Выхожу из дома и думаю: «Не оглянуться бы мне…» Знаю, что дети смотрят на меня в окошко, и если оглянусь – вернусь, не выдержу.
— Выхожу из дома и думаю: «Не оглянуться бы мне…» Вот взял, зажался весь: не оглянуться бы! Я знаю, что дети смотрят на меня в окошко, и если оглянусь – вернусь, не выдержу.
Директор дурдома
И уехал я к тетке в Куйбышев, в Отрадный. В дороге меня ограбили – приехал гол как сокол. И начались новые мытарства. Год проработал в Безенчукском лесхозе, потом год на долотном заводе, потом на судоремонтном… Нигде не мог прижиться – все не то и не так. Мотался, мотался, приехал к матери в Екатериновку – они с дедом за мной сюда уехали, купили дом. Устроился я там на канатную фабрику снабженцем, потом семь лет проработал учителем труда. Работал, работал, зарплата не повышалась. Только обещали. Я рукой махнул и написал заявление на пост завхоза в дурдом. Тут мне сразу приказ на повышение зарплаты написали, стали обратно звать.
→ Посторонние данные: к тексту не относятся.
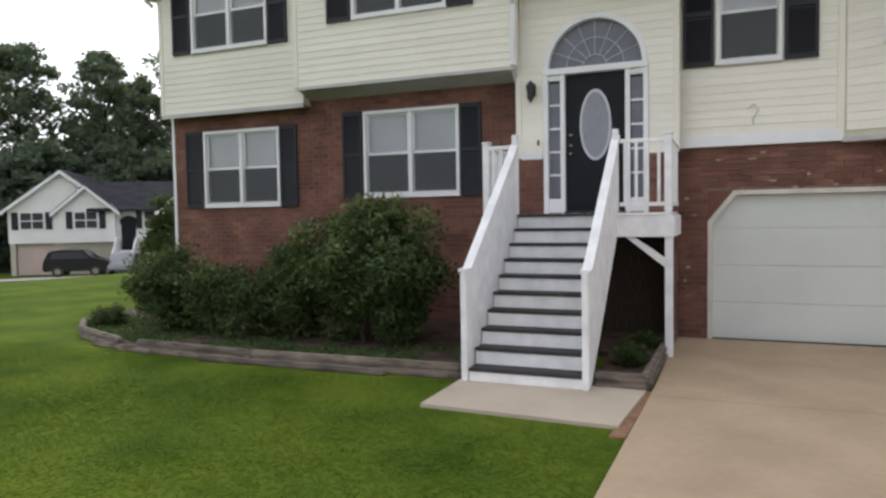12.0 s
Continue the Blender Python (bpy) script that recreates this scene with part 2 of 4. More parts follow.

А я как-то привык, если слово даю, сдерживаю. Так и ушел в дурдом. Проработал год завхозом, а потом директор умер прямо в своем кабинете. И работал я директором. После – скотником. А потом уж и на пенсию вышел.
Пенсия
— На пенсии я познакомился со своей нынешней женой, Таей. У нее муж умер, и она с подругой пришла ко мне корову покупать. А я ей говорю: «Ну что Вы одну корову… Берите уж с хозяином вместе!» А я не пил, я хозяйственный мужик. Плохо ли ей? Поехали расписались, как положено. И вот уже четырнадцатый год я с ней живу.
— Тая у меня безграмотная, ни одного класса не кончила. А женщина мировая! Чудо! Мне все говорят: «Наконец под старость лет повезло». С этой женщиной повезло на самом деле. Помню, я начал рисовать, она удивляется: «Как это так? Ничего нет, и вдруг появляется там что-то»… Волшебником меня мнила.
— Через несколько лет меня заметили. Приехал корреспондент, написал обо мне статью. Меня позвали с картинами на выставку в музей Алабина, дали по области третье место. Мне, самоучке! И пошло-поехало. Я закупаю краски, вовсю пишу картины. Вступаю в союз художников «Палитра», есть такой в Самаре. И что ни выставка, то мне места присуждают: третье, потом второе, потом первое, потом высшее…
— Я за все время, наверное, штук 500 картин нарисовал. Много моих картин в музее в Безенчуке, целый зал. Там их и покупают. Средняя цена – 5000 рублей. Это не я придумал, а директор художественной галереи «Мария» Мария Воронина. Она посмотрела как-то мои картины и сказала, что цена их – 5000 рублей. Я с тех пор по пять и продаю.
— Я тут недавно решил рисовать бросить. Потому что сложно картины в Самару возить. В электричке я не могу – не утащить всё, на машине не могу, потому что у меня глаза нет. Раньше меня соседка Татьяна с картинами возила, а сейчас у неё свои обстоятельства – тоже не всегда получается. Так что какой смысл в моем художестве?
— Но бросить не получилось. Татьяна мне на днях привезла десять метров полотен, я натянул подрамники, загрунтовал… И пошло опять, поехало. Теперь меня не удержишь.